Hiram Walker’s mother had been sold off years ago by his white father, Howell Walker, and Hiram wants to remember his mother. Other slaves in the community, called the Tasked, tell him he has this power to conjure the memory of his mother through the water.

The story really starts with Hiram riding over a bridge with his white brother, Maynard, where they fall into the water. Maynard doesn’t survive, and everyone is surprised Hiram survived in the water so long. He returns to his father’s plantation, but eventually decides to run after he’s blamed for Maynard’s death. Hiram runs with the girl he loves, Sophia, but they’re captured.

After weeks of torture, he’s returned to Corinne Quinn, a wealthy white woman who was betrothed to Maynard. It turns out Corinne is a part of the Underground aka the famous Underground Railroad. Hiram joins the effort, always wondering of Sophia’s fate and of the purpose of his powers as he figures out what it means to be really free.

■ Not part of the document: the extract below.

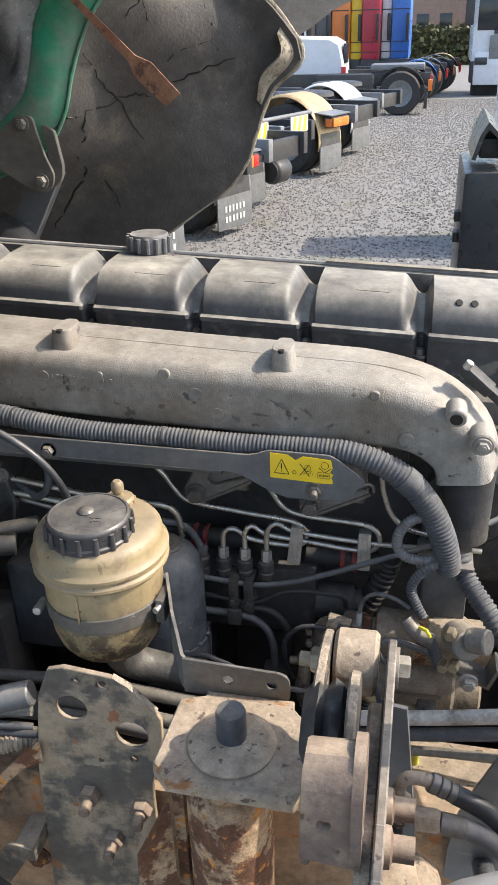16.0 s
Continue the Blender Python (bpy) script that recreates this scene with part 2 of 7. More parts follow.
    "cab_grey": mat("grey_underbody_plastic", (0.168, 0.155, 0.136), (0.128, 0.119, 0.106), 0.44, 0, 4, 0.12, grain=200, stain=(0.080, 0.076, 0.071), stain_size=4, stain_level=0.60, crisp=0.08, spot=(0.27, 0.25, 0.21), spot_size=60, spot_level=0.73, streak=(0.145, 0.135, 0.12), speck=0.08, grime=0.10),
    "beam": mat("dusty_floor_beam", (0.33, 0.30, 0.25), (0.21, 0.195, 0.168), 0.6, 0, 6, 0.5, grain=200, stain=(0.085, 0.085, 0.085), stain_size=5, stain_level=0.60, crisp=0.05, spot=(0.46, 0.42, 0.35), spot_size=60, spot_level=0.66, speck=0.2, grime=0.22),
    "edge": mat("worn_pale_edge", (0.38, 0.335, 0.265), (0.27, 0.23, 0.175), 0.85, 0, 30, 0.9, spot=(0.15, 0.12, 0.085), spot_size=80, spot_level=0.60, stain=(0.20, 0.145, 0.095), stain_size=14, stain_level=0.58),
    "blue_flap": mat("dark_blue_flap", (0.004, 0.021, 0.060), (0.004, 0.017, 0.047), 0.8, 0, 4, 0.05, spot=(0.3, 0.32, 0.35), spot_size=60, spot_level=0.75, speck=0.03, grime=0.0),
    "liner": mat("cracked_black_liner", (0.112, 0.099, 0.088), (0.070, 0.064, 0.059), 0.62, 0, 5, 0.6, grain=160, stain=(0.15, 0.125, 0.10), stain_size=6, stain_level=0.58, crisp=0.05, streak=(0.115, 0.10, 0.085), spot=(0.24, 0.21, 0.175), spot_size=110, spot_level=0.72, speck=0.14),
    "rad_blue": mat("dusty_blue_tank", (0.050, 0.082, 0.135), (0.085, 0.120, 0.165), 0.45, 0, 12, 0.1, dust=(0.26, 0.265, 0.27), dust_amount=0.5, speck=0.14),
    "fins": mat("radiator_fins", (0.22, 0.175, 0.125), (0.16, 0.13, 0.10), 0.55, 0.2, 20, 0.2),
    "orange": mat("amber_fan_plastic", (0.62, 0.26, 0.02), (0.5, 0.20, 0.02), 0.4, 0, 10, 0.05),
    "alternator": mat("oxidised_alternator", (0.215, 0.213, 0.207), (0.150, 0.148, 0.144), 0.6, 0.2, 24, 0.5, stain=(0.085, 0.083, 0.080), stain_size=22, stain_level=0.56, crisp=0.06, dust=(0.32, 0.305, 0.28), dust_amount=0.4, spot=(0.19, 0.155, 0.11), spot_size=60, spot_level=0.67),
    "starter": mat("sandy_starter", (0.25, 0.20, 0.145), (0.165, 0.138, 0.108), 0.65, 0.1, 18, 0.5, stain=(0.075, 0.062, 0.05), stain_size=16, stain_level=0.575, crisp=0.04, dust=(0.38, 0.31, 0.23), dust_amount=0.4, spot=(0.26, 0.12, 0.05), spot_size=50, spot_level=0.66, speck=0.16, grime=0.22),
    "white_pipe": mat("white_plastic_pipe", (0.50, 0.49, 0.47), (0.40, 0.39, 0.37), 0.42, 0, 20, 0.05, stain=(0.19, 0.17, 0.145), stain_size=18, stain_level=0.60, speck=0.1),
    "cable": mat("black_cable", (0.028, 0.03, 0.036), (0.04, 0.042, 0.048), 0.38, 0, 30, 0.1, dust=(0.17, 0.16, 0.145), dust_amount=0.35),
    "loom": mat("taped_wiring_loom", (0.15, 0.155, 0.16), (0.22, 0.22, 0.22), 0.42, 0, 20, 0.2, dust=(0.40, 0.37, 0.32), dust_amount=0.5),
    "wire_pale": mat("pale_wire", (0.20, 0.182, 0.15), (0.15, 0.138, 0.115), 0.55, 0, 40, 0.1),
    "wire_blue": mat("blue_air_line", (0.02, 0.16, 0.42), (0.02, 0.12, 0.34), 0.4, 0, 20, 0.05),
    "wire_red": mat("red_air_line", (0.45, 0.02, 0.03), (0.36, 0.02, 0.03), 0.4, 0, 20, 0.05),
    "tan_hose": mat("tan_hose", (0.27, 0.195, 0.095), (0.20, 0.15, 0.085), 0.6, 0, 30, 0.2, stain=(0.12, 0.09, 0.06), stain_size=40, stain_level=0.58),
    "gravel": mat("crushed_stone", (0.215, 0.208, 0.196), (0.165, 0.160, 0.152), 0.9, 0, 9, 1.0, grain=40, spot=(0.25, 0.242, 0.23), spot_size=45, spot_level=0.57, stain=(0.135, 0.145, 0.066), stain_size=0.9, stain_level=0.64),
    "stone": mat("loose_stone", (0.255, 0.248, 0.236), (0.185, 0.180, 0.172), 0.85, 0, 60, 0.4, island=0.28),
    "van": mat("white_van_paint", (0.66, 0.68, 0.72), (0.60, 0.63, 0.67), 0.3, 0, 3, 0.0, coat=0.3, speck=0.0, grime=0.0),
    "glass": mat("dark_window_glass", (0.02, 0.025, 0.03), (0.03, 0.035, 0.04), 0.08, 0, 3, 0.0, grime=0.0),
    "tyre": mat("truck_tyre", (0.022, 0.022, 0.023), (0.035, 0.034, 0.033), 0.8, 0, 8, 0.3, dust=(0.15, 0.14, 0.13), dust_amount=0.3),
    "truck_grey": mat("grey_chassis_paint", (0.19, 0.197, 0.203), (0.15, 0.155, 0.16), 0.4, 0, 5, 0.1),
    "truck_black": mat("black_chassis_paint", (0.03, 0.03, 0.032), (0.045, 0.045, 0.046), 0.5, 0, 5, 0.1),
    "gold": mat("ochre_mudguard_paint", (0.48, 0.335, 0.175), (0.42, 0.30, 0.165), 0.5, 0, 5, 0.1, stain=(0.25, 0.20, 0.14), stain_size=3, stain_level=0.6),
    "lamp_red": mat("red_tail_lens", (0.55, 0.03, 0.03), (0.45, 0.02, 0.02), 0.25, 0, 30, 0.0, grime=0.0),
    "lamp_orange": mat("orange_tail_lens", (0.75, 0.20, 0.03), (0.6, 0.15, 0.03), 0.25, 0, 30, 0.0, grime=0.0),
    "hivis": mat("yellow_marker_board", (0.75, 0.68, 0.06), (0.7, 0.62, 0.06), 0.4, 0, 20, 0.0, grime=0.0),
    "white": mat("white_marking", (0.75, 0.75, 0.73), (0.66, 0.66, 0.64), 0.5, 0, 20, 0.0, grime=0.0),
    "cab_orange": mat("orange_cab_paint", (0.75, 0.22, 0.05), (0.7, 0.2, 0.05), 0.35, 0, 2, 0.0, grime=0.0),
    "cab_yellow": mat("yellow_cab_paint", (0.78, 0.52, 0.04), (0.7, 0.46, 0.04), 0.35, 0, 2, 0.0, grime=0.0),
    "cab_red": mat("red_cab_paint", (0.45, 0.03, 0.06), (0.38, 0.03, 0.05), 0.35, 0, 2, 0.0, grime=0.0),
    "cab_blue": mat("blue_cab_paint", (0.03, 0.15, 0.50), (0.03, 0.12, 0.42), 0.35, 0, 2, 0.0, grime=0.0),
    "hedge": mat("clipped_hedge", (0.075, 0.085, 0.03), (0.11, 0.105, 0.045), 0.8, 0, 3, 0.2, island=0.5),
    "brick": mat("brick_house", (0.36, 0.24, 0.18), (0.30, 0.20, 0.16), 0.85, 0, 3, 0.1),
    "sand_bracket": mat("sandy_dark_casting", (0.098, 0.083, 0.070), (0.050, 0.045, 0.041), 0.75, 0, 16, 1.4, grain=160, stain=(0.29, 0.225, 0.165), stain_size=14, stain_level=0.575, crisp=0.05, dust=(0.42, 0.34, 0.25), dust_amount=0.55, spot=(0.025, 0.024, 0.023), spot_size=90, spot_level=0.60, speck=0.25, grime=0.25),
    "brown_pin": mat("worn_dark_pin", (0.075, 0.085, 0.10), (0.055, 0.06, 0.07), 0.38, 0.2, 14, 0.1, spot=(0.3, 0.3, 0.3), spot_size=120, spot_level=0.76, dust=(0.24, 0.22, 0.19), dust_amount=0.35),
    "flap_grey": mat("grey_flap_rubber", (0.14, 0.145, 0.15), (0.11, 0.113, 0.116), 0.6, 0, 6, 0.1),
    "hose_pale": mat("dusty_pale_hose", (0.235, 0.232, 0.232), (0.175, 0.175, 0.178), 0.62, 0, 9, 0.1, dust=(0.32, 0.31, 0.29), dust_amount=0.4, stain=(0.09, 0.09, 0.095), stain_size=8, stain_level=0.64),
    "lever": mat("sandy_lever_steel", (0.235, 0.205, 0.170), (0.165, 0.142, 0.118), 0.6, 0.1, 9, 0.6, stain=(0.33, 0.265, 0.19), stain_size=10, stain_level=0.58, crisp=0.04, spot=(0.075, 0.06, 0.048), spot_size=60, spot_level=0.64, streak=(0.30, 0.275, 0.24), speck=0.18, grime=0.22),
    "wing_under": mat("dusty_wing_underside", (0.305, 0.262, 0.228), (0.25, 0.212, 0.184), 0.8, 0, 5, 0.4, grain=220, stain=(0.19, 0.155, 0.13), stain_size=6, stain_level=0.66, speck=0.16),
    "faint_dirt": mat("faint_dirt", (0.205, 0.196, 0.182), (0.24, 0.232, 0.218), 0.6, 0, 40, 0.1),
    "dried_mud": mat("dried_mud", (0.140, 0.132, 0.120), (0.175, 0.166, 0.152), 0.8, 0, 40, 0.3, speck=0.2),
    "rust_red": mat("red_brown_rust", (0.20, 0.085, 0.05), (0.27, 0.14, 0.085), 0.8, 0, 14, 0.6, stain=(0.10, 0.05, 0.035), stain_size=20, stain_level=0.58, crisp=0.03),
    "rod": mat("rusty_painted_rod", (0.085, 0.083, 0.082), (0.12, 0.105, 0.09), 0.6, 0, 7, 0.4, stain=(0.20, 0.10, 0.05), stain_size=6, stain_level=0.55, crisp=0.06, spot=(0.06, 0.05, 0.04), spot_size=60, spot_level=0.68),
    "leaf": mat("black_spring_paint", (0.040, 0.045, 0.050), (0.06, 0.064, 0.068), 0.45, 0, 7, 0.2, stain=(0.11, 0.10, 0.09), stain_size=9, stain_level=0.63, spot=(0.25, 0.12, 0.06), spot_size=40, spot_level=0.74),
    "green_worn": mat("worn_green_paint", (0.016, 0.27, 0.150), (0.04, 0.30, 0.18), 0.42, 0, 4, 0.05, stain=(0.20, 0.24, 0.20), stain_size=5, stain_level=0.56, crisp=0.10, spot=(0.08, 0.06, 0.045), spot_size=50, spot_level=0.74),
    "hose_black": mat("scuffed_black_hose", (0.020, 0.021, 0.024), (0.030, 0.031, 0.033), 0.5, 0, 12, 0.15, stain=(0.15, 0.145, 0.13), stain_size=22, stain_level=0.645, crisp=0.03),
    "primer": mat("pale_primed_steel", (0.50, 0.47, 0.43), (0.42, 0.385, 0.34), 0.6, 0, 12, 0.3, stain=(0.40, 0.17, 0.045), stain_size=16, stain_level=0.60, crisp=0.07, spot=(0.13, 0.09, 0.06), spot_size=60, spot_level=0.68),
    "roof": mat("slate_roof", (0.16, 0.15, 0.15), (0.12, 0.115, 0.115), 0.7, 0, 3, 0.1),
}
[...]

Hiram seeking freedom and expecting everyone Tasked wants his version of freedom, regardless of who’s left behind, is an interesting concept that plays throughout the novel. It focuses on the division of families and how it was a fact of life, and if someone ran away, they would have to create a new life in the North and research where their loved ones had ended up. Not knowing the fate of a loved one haunts Hiram with his mother, an underdeveloped character that keeps getting mentioned yet there’s no sense of who she is. It’s reminiscent of Cora in “The Underground Railroad” by Colson Whitehead because Cora’s mother had escaped but never sent for Cora, so there is anguish toward the mother; she’s not present, but the reader feels her impact.

This book made me appreciate Whitehead’s book more because the characters are better developed there. Hiram in Coates’ book tells the story in first-person narrative, but there are personality elements missing; he’s mostly stoic. He’s one of those narrators who falls behind other characters though we follow his actions.

The freedom definition theme saved the book. The magical realism gets muddled until the end where the history of African folklore related to water comes up. Though it’s brought up a lot, the water dancing leading to what you need isn’t believable enough, like the folklore isn’t fitted correctly to this story.

Length-wise, It’s a 400-page book that could’ve been done closer to 300 pages. Slavery in the Americas will always be a fascinating topic because of the legacy of not acknowledging its profound generational impact. The history itself in many cases overshadows a fictional story.